> **INSTRUCTION**
Go through the listing and set it down exactly, leaving out its pictures.

** begin **

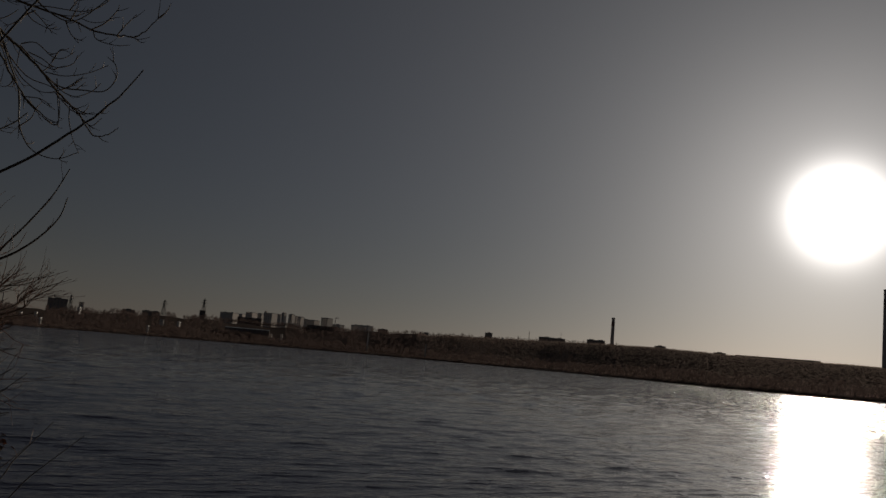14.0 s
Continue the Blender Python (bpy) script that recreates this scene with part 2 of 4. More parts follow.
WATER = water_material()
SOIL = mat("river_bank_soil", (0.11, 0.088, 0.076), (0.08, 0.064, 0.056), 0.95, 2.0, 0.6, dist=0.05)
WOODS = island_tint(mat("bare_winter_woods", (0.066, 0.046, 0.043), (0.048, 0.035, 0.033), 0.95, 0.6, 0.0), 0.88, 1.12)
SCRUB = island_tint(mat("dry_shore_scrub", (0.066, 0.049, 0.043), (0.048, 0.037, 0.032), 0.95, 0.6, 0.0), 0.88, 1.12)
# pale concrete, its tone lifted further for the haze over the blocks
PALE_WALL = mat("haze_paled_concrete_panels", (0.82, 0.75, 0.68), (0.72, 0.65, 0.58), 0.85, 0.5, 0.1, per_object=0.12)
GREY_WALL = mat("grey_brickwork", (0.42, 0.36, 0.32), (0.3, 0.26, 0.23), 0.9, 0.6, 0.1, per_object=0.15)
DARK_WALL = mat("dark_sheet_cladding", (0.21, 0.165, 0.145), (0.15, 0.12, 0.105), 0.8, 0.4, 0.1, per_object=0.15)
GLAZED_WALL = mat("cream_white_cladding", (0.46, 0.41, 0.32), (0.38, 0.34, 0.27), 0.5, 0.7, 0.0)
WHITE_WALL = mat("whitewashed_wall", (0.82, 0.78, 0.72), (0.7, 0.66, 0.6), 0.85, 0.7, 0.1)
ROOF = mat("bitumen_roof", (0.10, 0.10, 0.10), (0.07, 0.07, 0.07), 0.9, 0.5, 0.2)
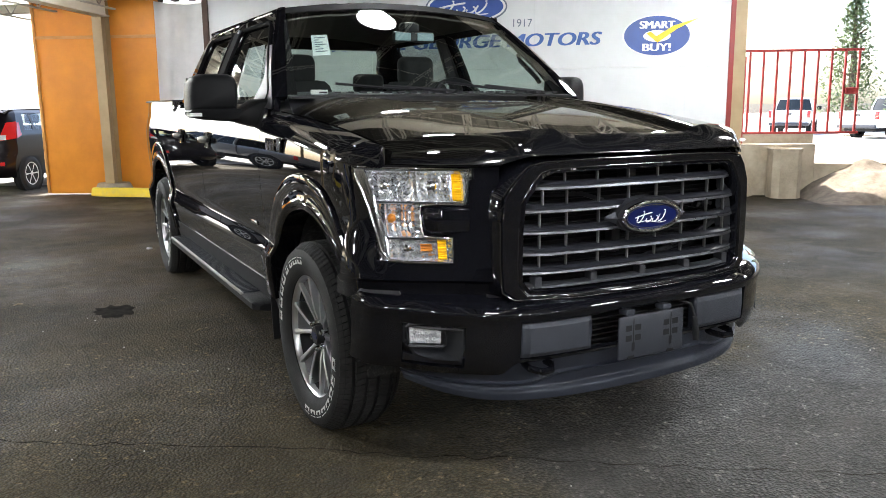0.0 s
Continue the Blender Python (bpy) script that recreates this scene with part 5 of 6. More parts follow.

** end **

> **THE REPLY**
14.0 s
Continue the Blender Python (bpy) script that recreates this scene with part 2 of 4. More parts follow.
WATER = water_material()
SOIL = mat("river_bank_soil", (0.11, 0.088, 0.076), (0.08, 0.064, 0.056), 0.95, 2.0, 0.6, dist=0.05)
WOODS = island_tint(mat("bare_winter_woods", (0.066, 0.046, 0.043), (0.048, 0.035, 0.033), 0.95, 0.6, 0.0), 0.88, 1.12)
SCRUB = island_tint(mat("dry_shore_scrub", (0.066, 0.049, 0.043), (0.048, 0.037, 0.032), 0.95, 0.6, 0.0), 0.88, 1.12)
# pale concrete, its tone lifted further for the haze over the blocks
PALE_WALL = mat("haze_paled_concrete_panels", (0.82, 0.75, 0.68), (0.72, 0.65, 0.58), 0.85, 0.5, 0.1, per_object=0.12)
GREY_WALL = mat("grey_brickwork", (0.42, 0.36, 0.32), (0.3, 0.26, 0.23), 0.9, 0.6, 0.1, per_object=0.15)
DARK_WALL = mat("dark_sheet_cladding", (0.21, 0.165, 0.145), (0.15, 0.12, 0.105), 0.8, 0.4, 0.1, per_object=0.15)
GLAZED_WALL = mat("cream_white_cladding", (0.46, 0.41, 0.32), (0.38, 0.34, 0.27), 0.5, 0.7, 0.0)
WHITE_WALL = mat("whitewashed_wall", (0.82, 0.78, 0.72), (0.7, 0.66, 0.6), 0.85, 0.7, 0.1)
ROOF = mat("bitumen_roof", (0.10, 0.10, 0.10), (0.07, 0.07, 0.07), 0.9, 0.5, 0.2)
0.0 s
Continue the Blender Python (bpy) script that recreates this scene with part 5 of 6. More parts follow.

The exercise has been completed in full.